### TASK INSTRUCTIONS
Word for word, transcribe the lines below and drop the pictures.

- - - - -

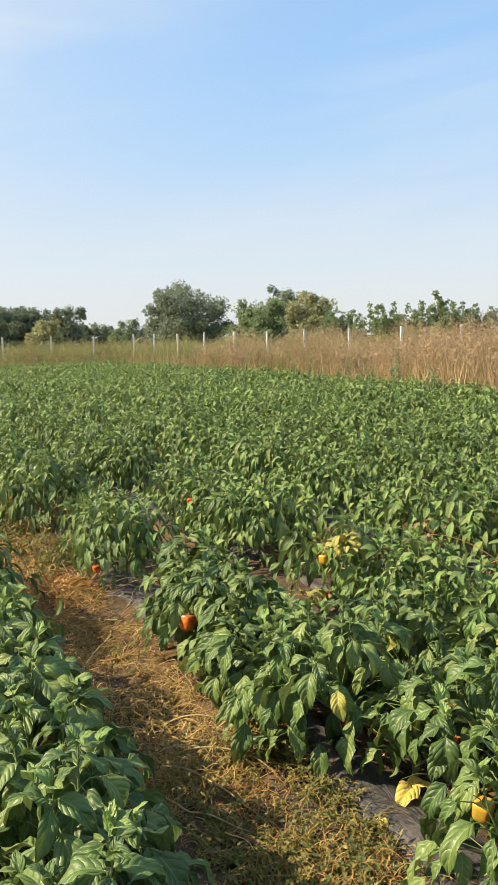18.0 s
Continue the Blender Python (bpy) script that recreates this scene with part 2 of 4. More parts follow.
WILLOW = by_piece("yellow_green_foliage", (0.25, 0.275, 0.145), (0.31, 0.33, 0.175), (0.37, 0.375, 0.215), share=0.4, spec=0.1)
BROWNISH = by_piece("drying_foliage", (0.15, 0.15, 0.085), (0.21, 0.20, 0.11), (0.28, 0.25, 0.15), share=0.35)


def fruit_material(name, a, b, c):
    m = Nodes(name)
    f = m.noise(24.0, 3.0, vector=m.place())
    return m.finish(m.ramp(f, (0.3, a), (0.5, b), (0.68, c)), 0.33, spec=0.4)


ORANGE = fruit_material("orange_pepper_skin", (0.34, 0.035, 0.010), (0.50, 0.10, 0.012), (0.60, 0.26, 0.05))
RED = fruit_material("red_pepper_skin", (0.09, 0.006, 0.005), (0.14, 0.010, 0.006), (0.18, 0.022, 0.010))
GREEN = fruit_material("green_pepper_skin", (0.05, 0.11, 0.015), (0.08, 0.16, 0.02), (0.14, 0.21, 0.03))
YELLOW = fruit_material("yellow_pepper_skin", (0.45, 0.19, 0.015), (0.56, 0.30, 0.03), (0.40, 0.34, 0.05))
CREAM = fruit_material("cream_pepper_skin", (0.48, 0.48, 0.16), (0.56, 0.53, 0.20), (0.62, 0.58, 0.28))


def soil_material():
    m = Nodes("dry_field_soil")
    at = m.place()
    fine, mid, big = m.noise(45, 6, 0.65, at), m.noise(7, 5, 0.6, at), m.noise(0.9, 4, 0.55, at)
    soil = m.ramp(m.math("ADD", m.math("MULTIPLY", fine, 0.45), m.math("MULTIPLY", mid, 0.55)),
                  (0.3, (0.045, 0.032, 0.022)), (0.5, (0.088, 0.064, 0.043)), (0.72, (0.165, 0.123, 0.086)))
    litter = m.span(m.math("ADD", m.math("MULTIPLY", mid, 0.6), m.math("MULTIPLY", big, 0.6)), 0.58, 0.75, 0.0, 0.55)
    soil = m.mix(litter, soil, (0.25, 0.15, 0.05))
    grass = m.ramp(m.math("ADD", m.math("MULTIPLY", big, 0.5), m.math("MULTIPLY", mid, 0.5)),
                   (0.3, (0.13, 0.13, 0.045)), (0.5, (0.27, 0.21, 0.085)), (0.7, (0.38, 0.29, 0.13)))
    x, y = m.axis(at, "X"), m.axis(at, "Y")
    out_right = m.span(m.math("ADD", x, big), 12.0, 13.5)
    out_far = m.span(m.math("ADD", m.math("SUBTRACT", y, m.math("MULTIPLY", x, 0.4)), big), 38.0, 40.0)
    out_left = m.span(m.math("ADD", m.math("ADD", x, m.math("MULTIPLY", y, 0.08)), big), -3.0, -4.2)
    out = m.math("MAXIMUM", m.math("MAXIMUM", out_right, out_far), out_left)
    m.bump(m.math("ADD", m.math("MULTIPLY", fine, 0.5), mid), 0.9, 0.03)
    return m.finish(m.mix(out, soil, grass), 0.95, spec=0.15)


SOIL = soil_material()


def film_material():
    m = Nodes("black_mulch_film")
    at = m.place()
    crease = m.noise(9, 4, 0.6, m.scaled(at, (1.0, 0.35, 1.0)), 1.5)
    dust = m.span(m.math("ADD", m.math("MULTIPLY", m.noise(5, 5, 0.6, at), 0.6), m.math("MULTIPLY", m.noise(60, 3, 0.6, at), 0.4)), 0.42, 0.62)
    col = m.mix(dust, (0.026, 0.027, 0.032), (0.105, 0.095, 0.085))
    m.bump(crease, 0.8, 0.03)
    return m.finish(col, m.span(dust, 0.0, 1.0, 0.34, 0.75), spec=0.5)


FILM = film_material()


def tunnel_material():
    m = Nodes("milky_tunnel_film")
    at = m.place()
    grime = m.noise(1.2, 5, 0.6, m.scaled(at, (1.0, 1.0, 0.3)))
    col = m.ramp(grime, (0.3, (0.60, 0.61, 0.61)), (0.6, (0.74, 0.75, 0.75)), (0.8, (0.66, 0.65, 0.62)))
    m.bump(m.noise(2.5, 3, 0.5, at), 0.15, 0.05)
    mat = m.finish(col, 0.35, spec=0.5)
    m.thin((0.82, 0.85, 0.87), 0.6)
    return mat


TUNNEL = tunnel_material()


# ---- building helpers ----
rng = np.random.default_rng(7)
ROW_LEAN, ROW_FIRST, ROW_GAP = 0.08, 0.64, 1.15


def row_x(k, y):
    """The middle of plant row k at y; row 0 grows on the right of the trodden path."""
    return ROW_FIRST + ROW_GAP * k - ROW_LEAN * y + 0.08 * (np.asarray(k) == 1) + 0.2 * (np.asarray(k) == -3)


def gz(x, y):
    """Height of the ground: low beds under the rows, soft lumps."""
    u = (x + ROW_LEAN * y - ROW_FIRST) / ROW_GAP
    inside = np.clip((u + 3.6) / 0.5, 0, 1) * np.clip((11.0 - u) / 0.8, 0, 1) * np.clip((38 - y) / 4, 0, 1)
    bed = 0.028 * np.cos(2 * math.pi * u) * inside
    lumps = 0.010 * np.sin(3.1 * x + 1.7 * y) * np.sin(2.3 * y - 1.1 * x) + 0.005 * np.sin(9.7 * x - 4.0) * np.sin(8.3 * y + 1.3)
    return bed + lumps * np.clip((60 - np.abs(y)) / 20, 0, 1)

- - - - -

### WRITTEN RESPONSE
18.0 s
Continue the Blender Python (bpy) script that recreates this scene with part 2 of 4. More parts follow.
WILLOW = by_piece("yellow_green_foliage", (0.25, 0.275, 0.145), (0.31, 0.33, 0.175), (0.37, 0.375, 0.215), share=0.4, spec=0.1)
BROWNISH = by_piece("drying_foliage", (0.15, 0.15, 0.085), (0.21, 0.20, 0.11), (0.28, 0.25, 0.15), share=0.35)


def fruit_material(name, a, b, c):
    m = Nodes(name)
    f = m.noise(24.0, 3.0, vector=m.place())
    return m.finish(m.ramp(f, (0.3, a), (0.5, b), (0.68, c)), 0.33, spec=0.4)


ORANGE = fruit_material("orange_pepper_skin", (0.34, 0.035, 0.010), (0.50, 0.10, 0.012), (0.60, 0.26, 0.05))
RED = fruit_material("red_pepper_skin", (0.09, 0.006, 0.005), (0.14, 0.010, 0.006), (0.18, 0.022, 0.010))
GREEN = fruit_material("green_pepper_skin", (0.05, 0.11, 0.015), (0.08, 0.16, 0.02), (0.14, 0.21, 0.03))
YELLOW = fruit_material("yellow_pepper_skin", (0.45, 0.19, 0.015), (0.56, 0.30, 0.03), (0.40, 0.34, 0.05))
CREAM = fruit_material("cream_pepper_skin", (0.48, 0.48, 0.16), (0.56, 0.53, 0.20), (0.62, 0.58, 0.28))


def soil_material():
    m = Nodes("dry_field_soil")
    at = m.place()
    fine, mid, big = m.noise(45, 6, 0.65, at), m.noise(7, 5, 0.6, at), m.noise(0.9, 4, 0.55, at)
    soil = m.ramp(m.math("ADD", m.math("MULTIPLY", fine, 0.45), m.math("MULTIPLY", mid, 0.55)),
                  (0.3, (0.045, 0.032, 0.022)), (0.5, (0.088, 0.064, 0.043)), (0.72, (0.165, 0.123, 0.086)))
    litter = m.span(m.math("ADD", m.math("MULTIPLY", mid, 0.6), m.math("MULTIPLY", big, 0.6)), 0.58, 0.75, 0.0, 0.55)
    soil = m.mix(litter, soil, (0.25, 0.15, 0.05))
    grass = m.ramp(m.math("ADD", m.math("MULTIPLY", big, 0.5), m.math("MULTIPLY", mid, 0.5)),
                   (0.3, (0.13, 0.13, 0.045)), (0.5, (0.27, 0.21, 0.085)), (0.7, (0.38, 0.29, 0.13)))
    x, y = m.axis(at, "X"), m.axis(at, "Y")
    out_right = m.span(m.math("ADD", x, big), 12.0, 13.5)
    out_far = m.span(m.math("ADD", m.math("SUBTRACT", y, m.math("MULTIPLY", x, 0.4)), big), 38.0, 40.0)
    out_left = m.span(m.math("ADD", m.math("ADD", x, m.math("MULTIPLY", y, 0.08)), big), -3.0, -4.2)
    out = m.math("MAXIMUM", m.math("MAXIMUM", out_right, out_far), out_left)
    m.bump(m.math("ADD", m.math("MULTIPLY", fine, 0.5), mid), 0.9, 0.03)
    return m.finish(m.mix(out, soil, grass), 0.95, spec=0.15)


SOIL = soil_material()


def film_material():
    m = Nodes("black_mulch_film")
    at = m.place()
    crease = m.noise(9, 4, 0.6, m.scaled(at, (1.0, 0.35, 1.0)), 1.5)
    dust = m.span(m.math("ADD", m.math("MULTIPLY", m.noise(5, 5, 0.6, at), 0.6), m.math("MULTIPLY", m.noise(60, 3, 0.6, at), 0.4)), 0.42, 0.62)
    col = m.mix(dust, (0.026, 0.027, 0.032), (0.105, 0.095, 0.085))
    m.bump(crease, 0.8, 0.03)
    return m.finish(col, m.span(dust, 0.0, 1.0, 0.34, 0.75), spec=0.5)


FILM = film_material()


def tunnel_material():
    m = Nodes("milky_tunnel_film")
    at = m.place()
    grime = m.noise(1.2, 5, 0.6, m.scaled(at, (1.0, 1.0, 0.3)))
    col = m.ramp(grime, (0.3, (0.60, 0.61, 0.61)), (0.6, (0.74, 0.75, 0.75)), (0.8, (0.66, 0.65, 0.62)))
    m.bump(m.noise(2.5, 3, 0.5, at), 0.15, 0.05)
    mat = m.finish(col, 0.35, spec=0.5)
    m.thin((0.82, 0.85, 0.87), 0.6)
    return mat


TUNNEL = tunnel_material()


# ---- building helpers ----
rng = np.random.default_rng(7)
ROW_LEAN, ROW_FIRST, ROW_GAP = 0.08, 0.64, 1.15


def row_x(k, y):
    """The middle of plant row k at y; row 0 grows on the right of the trodden path."""
    return ROW_FIRST + ROW_GAP * k - ROW_LEAN * y + 0.08 * (np.asarray(k) == 1) + 0.2 * (np.asarray(k) == -3)


def gz(x, y):
    """Height of the ground: low beds under the rows, soft lumps."""
    u = (x + ROW_LEAN * y - ROW_FIRST) / ROW_GAP
    inside = np.clip((u + 3.6) / 0.5, 0, 1) * np.clip((11.0 - u) / 0.8, 0, 1) * np.clip((38 - y) / 4, 0, 1)
    bed = 0.028 * np.cos(2 * math.pi * u) * inside
    lumps = 0.010 * np.sin(3.1 * x + 1.7 * y) * np.sin(2.3 * y - 1.1 * x) + 0.005 * np.sin(9.7 * x - 4.0) * np.sin(8.3 * y + 1.3)
    return bed + lumps * np.clip((60 - np.abs(y)) / 20, 0, 1)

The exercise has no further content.